Когда Яков попросил Лею вымыть голову дождевой водой, она только рассмеялась и последовала за ним в пекарню. Был вечер, до начала работы было еще далеко. Запах муки висел в воздухе, и чрево печи еще сохраняло ночное тепло. Яков поставил таз на примус и, когда вода согрелась, сказал: «Наклонись, Лалка», окунул ее волосы в воду и стал мылить их хозяйственным мылом. В мягкой воде поднялась гора пены, и Яков полоскал, и намыливал, и снова полоскал, и по мере того, как вокруг снова вставал тот давний дождевой запах, его движения, поначалу торопливые, как у возбужденного любовника, превращались в медленные, опытные действия пекаря, а затем — в торжественные ритуальные жесты священнослужителя, пока Лея не сказала: «Хватит уже, Яков, мне холодно». Потом они легли в мучном складе, и грубая ткань мешков докрасна натерла ей ягодицы и лопатки, а потом они затихли и обнялись, и Лея, чувствуя прерывистое дыхание Якова на своей шее и страшась очередных труб, на которые ему вздумается лезть, и очередных пальцев, которые он может потерять, вздрогнула и сказала: «Я люблю тебя, Яков, ты вовсе не должен все это делать, просто будь со мной, и всё. Я рада, что мы вместе».
Через несколько месяцев она забеременела, и Яков написал мне, что он счастливейший человек на свете. «Когда я с ней, мне хорошо со всех сторон, — писал он, и я расхохотался, потому что мой брат писал так велеречиво и забавно: — Я люблю Лею, я люблю пекарню, я люблю ребенка, который растет в ее животе».
Я выпросил у Эдуарда Абрамсона выходной день, встал пораньше и отправился на пароме на Песчаный Крюк, чтобы посмотреть оттуда на восток, потому что моя тоска заставляла меня жить жизнью Якова, моя ревность заставляла меня мыслить его мыслями и моя любовь заставляла меня думать о его ребенке, которому только предстояло родиться. Уже тогда я мог бы понять, какие тощие, пустые и скверные годы ждут меня в Америке.
Мой взгляд пересек океан, со свистом пронесся над Гибралтарским проливом, одолел простор Средиземного моря и опустился на трубу пекарни с точностью вернувшегося аиста. Я услышал рев горелки, оперы бедняги Бринкера, гремящие на его старом патефоне с заводной ручкой, и поверх всего этого — колотушку Биньяминова тельца в гудящем колоколе материнского живота.
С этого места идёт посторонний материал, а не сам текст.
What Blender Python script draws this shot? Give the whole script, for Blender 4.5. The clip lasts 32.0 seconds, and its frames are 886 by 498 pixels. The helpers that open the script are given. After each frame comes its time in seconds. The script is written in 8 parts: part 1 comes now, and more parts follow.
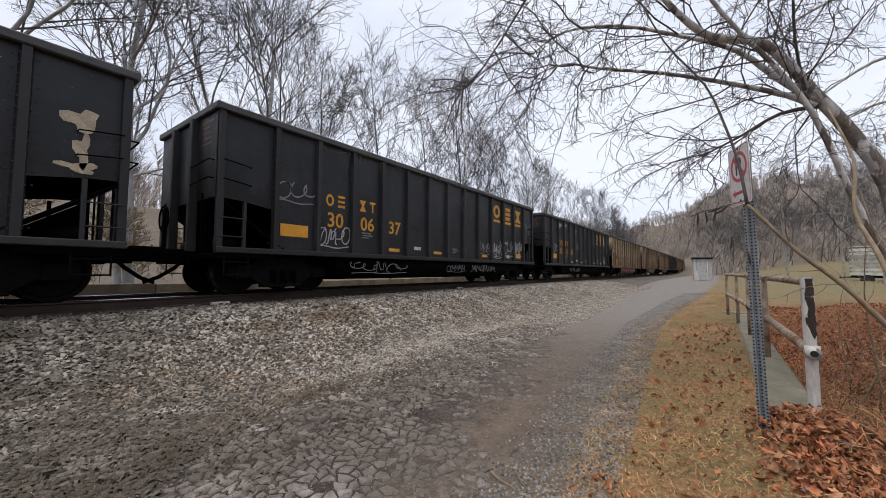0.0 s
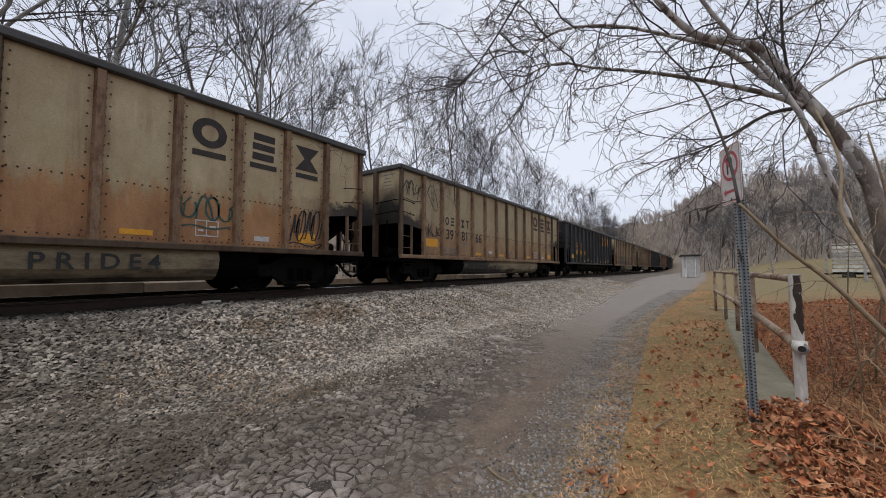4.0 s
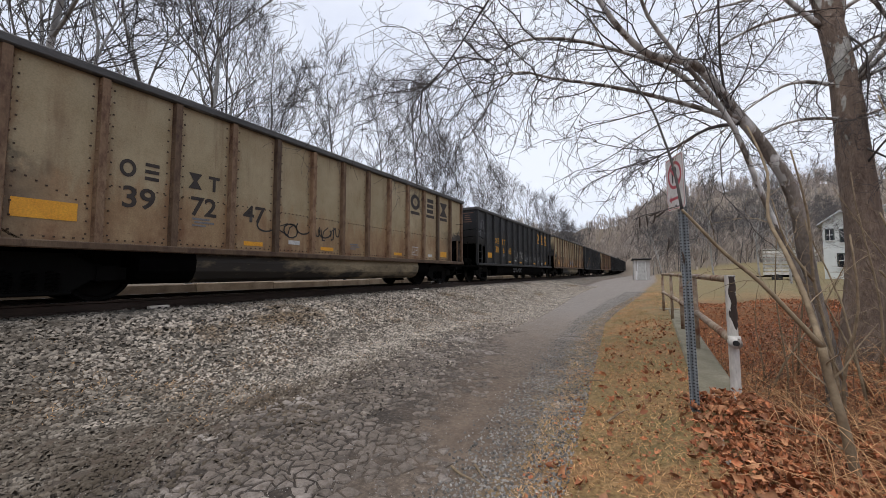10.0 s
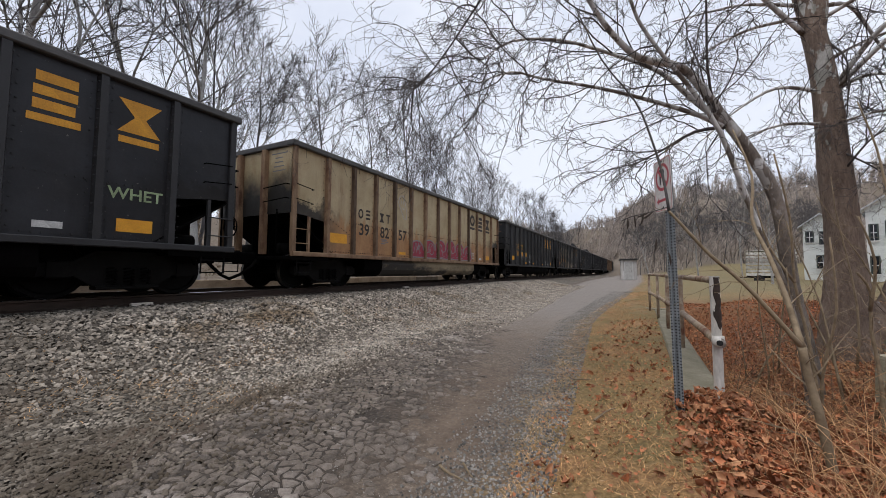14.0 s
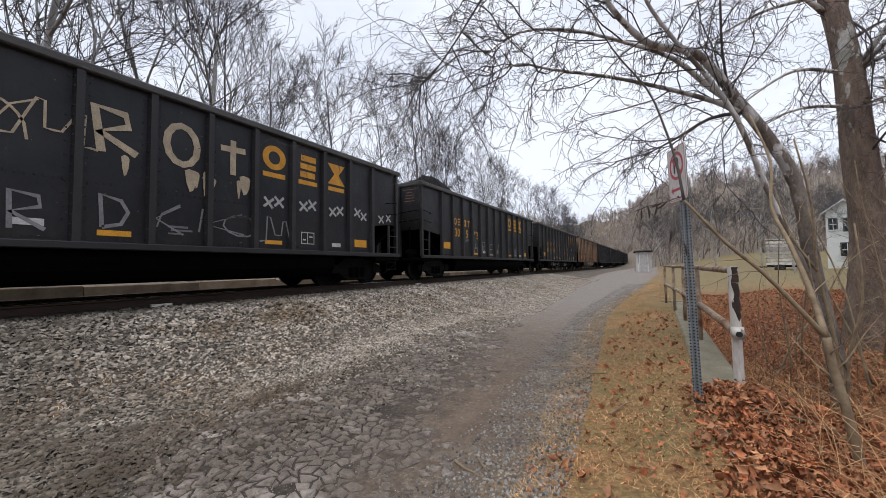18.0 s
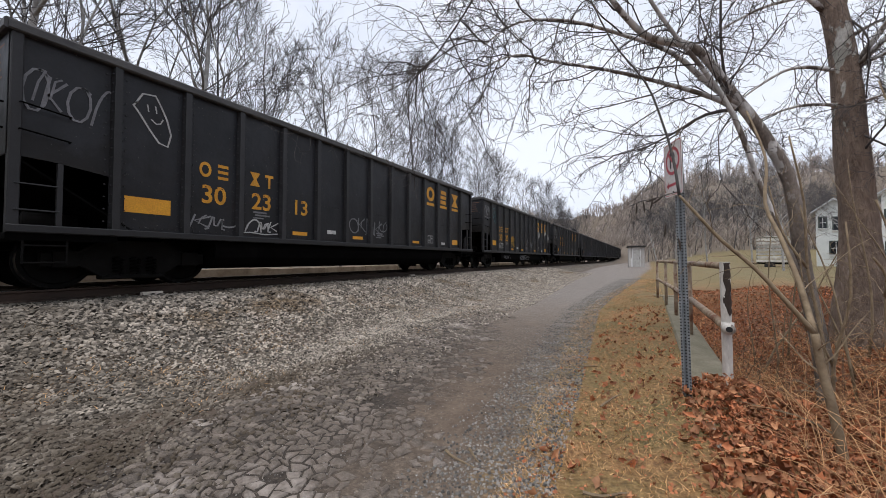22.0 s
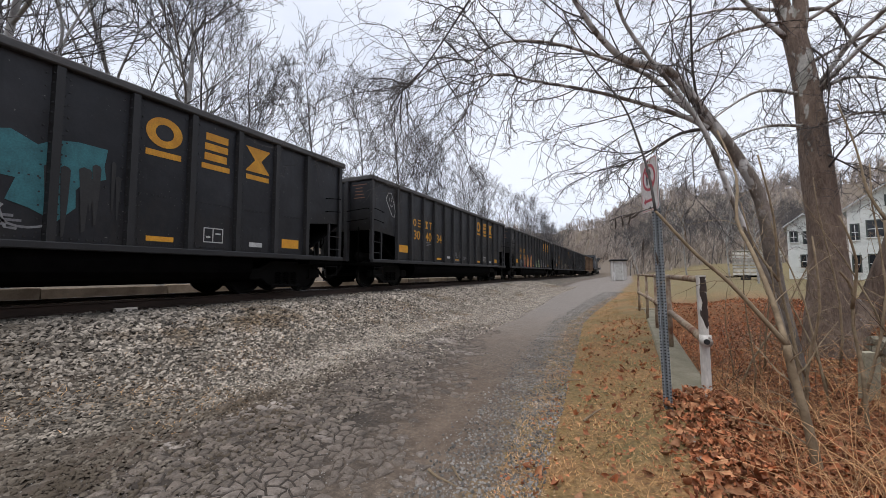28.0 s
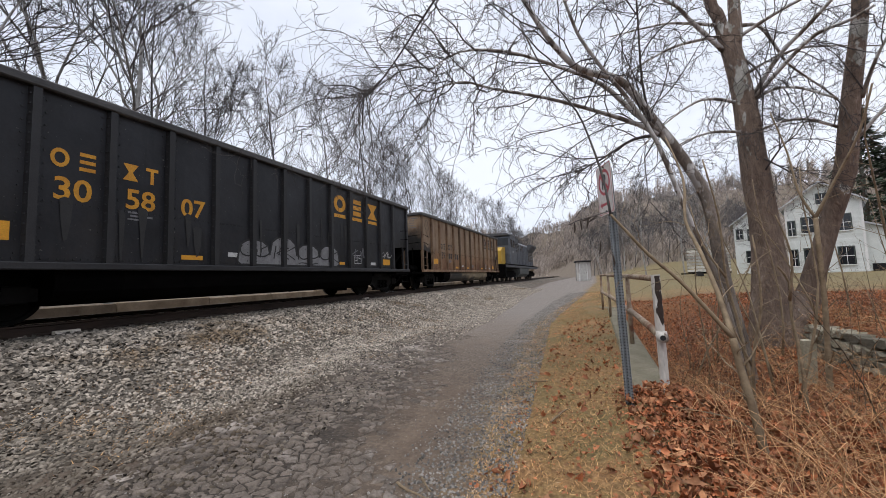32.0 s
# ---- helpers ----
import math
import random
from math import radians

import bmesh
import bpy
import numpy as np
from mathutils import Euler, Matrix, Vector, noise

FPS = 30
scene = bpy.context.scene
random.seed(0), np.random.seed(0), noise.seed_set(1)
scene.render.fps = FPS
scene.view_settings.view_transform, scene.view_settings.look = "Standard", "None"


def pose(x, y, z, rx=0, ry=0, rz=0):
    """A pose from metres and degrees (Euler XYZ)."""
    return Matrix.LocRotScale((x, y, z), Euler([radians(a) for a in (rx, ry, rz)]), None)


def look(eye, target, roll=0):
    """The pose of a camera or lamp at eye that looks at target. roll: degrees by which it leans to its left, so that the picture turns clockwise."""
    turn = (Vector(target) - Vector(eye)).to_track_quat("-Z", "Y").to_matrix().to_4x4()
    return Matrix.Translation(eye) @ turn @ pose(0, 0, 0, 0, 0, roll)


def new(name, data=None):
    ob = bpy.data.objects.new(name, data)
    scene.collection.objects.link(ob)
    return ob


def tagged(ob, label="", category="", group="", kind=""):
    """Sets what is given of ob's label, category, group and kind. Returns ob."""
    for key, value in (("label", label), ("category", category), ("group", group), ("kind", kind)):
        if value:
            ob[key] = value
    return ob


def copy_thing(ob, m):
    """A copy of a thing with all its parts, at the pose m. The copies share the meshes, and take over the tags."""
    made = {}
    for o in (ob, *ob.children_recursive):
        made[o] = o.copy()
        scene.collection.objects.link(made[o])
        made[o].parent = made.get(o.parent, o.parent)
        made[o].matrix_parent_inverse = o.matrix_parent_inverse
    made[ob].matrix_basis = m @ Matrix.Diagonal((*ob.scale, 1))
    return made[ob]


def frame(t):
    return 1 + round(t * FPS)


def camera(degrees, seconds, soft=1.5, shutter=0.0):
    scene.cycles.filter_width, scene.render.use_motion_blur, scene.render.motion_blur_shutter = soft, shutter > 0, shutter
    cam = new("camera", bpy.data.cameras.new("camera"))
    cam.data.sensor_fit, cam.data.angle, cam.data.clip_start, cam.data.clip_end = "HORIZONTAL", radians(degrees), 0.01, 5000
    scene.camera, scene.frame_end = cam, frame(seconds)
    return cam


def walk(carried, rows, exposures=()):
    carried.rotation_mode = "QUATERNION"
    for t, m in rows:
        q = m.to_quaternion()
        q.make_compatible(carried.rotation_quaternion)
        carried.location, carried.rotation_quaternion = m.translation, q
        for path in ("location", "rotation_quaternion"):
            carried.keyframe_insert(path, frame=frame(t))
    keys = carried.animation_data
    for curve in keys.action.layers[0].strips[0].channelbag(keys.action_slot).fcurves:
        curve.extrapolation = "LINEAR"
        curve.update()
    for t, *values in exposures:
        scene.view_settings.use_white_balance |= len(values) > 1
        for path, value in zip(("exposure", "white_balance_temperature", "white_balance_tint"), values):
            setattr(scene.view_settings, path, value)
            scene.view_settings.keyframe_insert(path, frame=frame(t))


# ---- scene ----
# Track runs along +y at x = TRACK_X; the camera stands beside the road at the origin.
EYE = (0.0, 0.0, 1.3)
cam = camera(100.05, 32.0, soft=0.4)
# seconds, sway of the hand-held eye in metres, tilt, roll, yaw in degrees
TURNS = [
    (0.0, 0.015, 0.030, 0.010, 93.32, -0.23, 36.44), (0.5, -0.001, 0.025, 0.008, 92.98, 0.59, 37.33),
    (1.0, -0.000, 0.012, 0.010, 93.37, 0.63, 38.75), (1.5, -0.004, -0.001, 0.008, 93.62, 0.57, 39.27),
    (2.0, -0.001, -0.009, 0.008, 93.75, 1.12, 39.71), (2.5, -0.010, -0.014, 0.008, 93.63, 0.40, 39.79),
    (3.0, -0.014, -0.011, 0.003, 93.28, 0.35, 39.30), (3.5, -0.012, -0.015, 0.008, 93.87, 0.21, 38.08),
    (4.0, -0.013, 0.004, 0.011, 93.00, -0.07, 35.15), (4.5, -0.004, 0.010, 0.011, 92.74, 0.30, 28.44),
    (5.5, -0.005, -0.008, 0.008, 93.00, -0.30, 19.20), (6.5, -0.005, -0.020, 0.004, 93.17, -0.61, 22.35),
    (7.0, -0.013, -0.018, 0.003, 93.23, -0.66, 23.92), (7.5, -0.016, -0.022, 0.000, 93.37, -0.47, 25.85),
    (8.0, -0.016, -0.025, -0.002, 93.61, -0.55, 27.58), (8.5, -0.012, -0.027, -0.002, 93.56, -0.74, 28.83),
    (9.0, -0.006, -0.032, 0.001, 94.09, -0.83, 29.55), (9.5, 0.001, -0.030, 0.002, 94.03, -0.55, 29.83),
    (10.0, -0.002, -0.021, -0.004, 93.52, -0.05, 29.60), (10.5, -0.005, -0.008, -0.005, 93.24, 0.15, 29.29),
    (11.0, -0.008, -0.005, -0.005, 92.77, 0.53, 29.06), (11.5, -0.004, -0.011, 0.001, 93.21, 0.40, 28.79),
    (12.0, -0.006, -0.010, -0.001, 93.42, 0.32, 29.00), (12.5, -0.008, -0.012, -0.005, 93.06, 0.39, 29.04),
    (13.0, -0.008, -0.016, -0.002, 93.25, 0.21, 28.85), (13.5, -0.004, -0.020, 0.001, 93.35, -0.07, 28.66),
    (14.0, -0.006, -0.017, 0.000, 93.31, -0.47, 28.03), (14.5, -0.013, -0.017, -0.003, 93.17, -0.64, 27.36),
    (16.5, 0.001, -0.002, -0.005, 92.46, 0.63, 28.28), (17.0, -0.003, -0.004, 0.000, 92.48, 0.77, 28.88),
    (17.5, -0.000, -0.006, 0.001, 92.77, 0.85, 29.62), (18.0, -0.002, -0.006, -0.004, 92.72, 0.73, 29.88),
    (18.5, -0.002, 0.000, -0.004, 92.55, 0.77, 29.51), (19.0, -0.001, -0.006, -0.002, 92.93, 0.56, 29.58),
    (19.5, -0.002, -0.007, 0.001, 92.96, 0.41, 29.42), (20.0, -0.009, -0.001, -0.004, 92.47, -0.05, 29.36),
    (20.5, -0.013, 0.006, -0.009, 91.64, -0.12, 29.70), (21.0, -0.010, 0.006, -0.002, 91.93, -0.02, 29.23),
    (21.5, -0.012, 0.007, -0.009, 91.71, 0.01, 29.74), (22.0, -0.011, 0.009, -0.009, 91.49, -0.16, 29.00),
    (22.5, -0.009, 0.006, -0.007, 91.54, 0.20, 28.75), (23.0, -0.007, 0.005, -0.011, 91.77, 0.15, 28.56),
    (23.5, -0.005, 0.016, -0.010, 91.26, 0.46, 29.01), (24.0, -0.011, 0.014, -0.007, 91.29, 0.51, 29.00),
    (24.5, -0.004, 0.012, -0.004, 91.46, 0.67, 28.57), (25.0, -0.001, 0.011, -0.005, 91.87, 0.90, 28.77),
    (25.5, -0.002, 0.002, 0.001, 92.21, 0.69, 27.80), (27.5, 0.013, 0.014, -0.013, 92.42, 0.17, 26.89),
    (28.0, 0.010, 0.016, -0.005, 93.64, -0.01, 26.81), (28.5, 0.007, 0.011, -0.008, 93.73, -0.41, 25.43),
    (29.0, 0.011, 0.016, -0.005, 93.46, -0.25, 24.09), (29.5, 0.016, 0.020, -0.006, 93.29, -0.04, 22.91),
    (30.0, 0.025, 0.023, -0.006, 92.96, 0.18, 22.62), (30.5, 0.031, 0.026, -0.008, 93.31, 0.76, 22.39),
    (31.0, 0.037, 0.027, -0.002, 93.62, 1.20, 22.59), (31.5, 0.038, 0.042, -0.001, 93.74, 1.37, 22.40),
    (32.0, 0.047, 0.044, 0.006, 94.48, 1.97, 22.27),
]
walk(cam, [(t, pose(EYE[0] + sx, EYE[1] + sy, EYE[2] + sz, rx, ry, rz)) for t, sx, sy, sz, rx, ry, rz in TURNS],
     exposures=[(0, 0.15), (2, 0.15), (3, 0.0), (4.5, -0.05), (7, 0.1), (9, 0.1), (11, 0.12), (12, 0.12), (13, 0.06), (14.5, 0.08), (17, 0.2), (19, 0.22), (23, 0.18), (32, 0.18)])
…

Счастье накрыло Якова с головой, веяло в его горле, наполняло его тело. Тогда еще никто не знал, ни он и, уж конечно, ни я, что наша мать заболела своей первой и последней болезнью, от которой ей предстояло умереть.
ГЛАВА 60
В то время я жил в Манхеттене, на Двадцать третьей улице, в маленькой и очень удобной квартирке, которую адвокат Эдуард Абрамсон выделил мне в принадлежавшем ему доме, где располагался также и его офис. Окно квартиры выходило на изящный профиль здания, напоминавшего мне гигантский утюг. Я завтракал в латиноамериканском кафе поблизости. Мне нравились яичницы с луком, которые там подавали, странные приправы, которые я когда-то обонял на страницах «Бюг Жаргаль», ароматный кофе от Отто Сейфанга с улицы Ренн. Я наслаждался удобствами моей новой страны и приятностью работы у адвоката Абрамсона, который в первый же день, прочитав переданное мной письмо Ихиеля, взорвался хохотом, по сию пору не знаю почему, и спросил меня, что такое «уэллеризмы».
— Почему вы спрашиваете об этом? — настороженно поинтересовался я.
— Чтобы определить вашу зарплату, — ответил он.
— Мне вполне достаточно и того, что у меня уже есть, сэр, как сказал солдат, когда ему назначили триста пятьдесят ударов розгами.
Второй взрыв его хохота был точной копией первого.
— Диккенс, — торжественно провозгласил он, — вот истинная альфа и омега сочинительства.
И возвестил мне, что я сдал экзамен и назначен его личным секретарем.
— В чем состоят обязанности личного секретаря? — спросил я.
— Не могу вам сказать, сэр, как ответила Ева Господу, когда он спросил, где она покупает себе одежду, — ответил старик. — Вы — мой первый личный секретарь.
Он поручил мне «влить содержание в звание» и предупредил, что хотя человек он «добрый и покладистый», но даже его терпению есть предел, каковой не следует переступать. Он не задумываясь уволит меня, если я когда-либо дерзну вынуть закладку из его книги.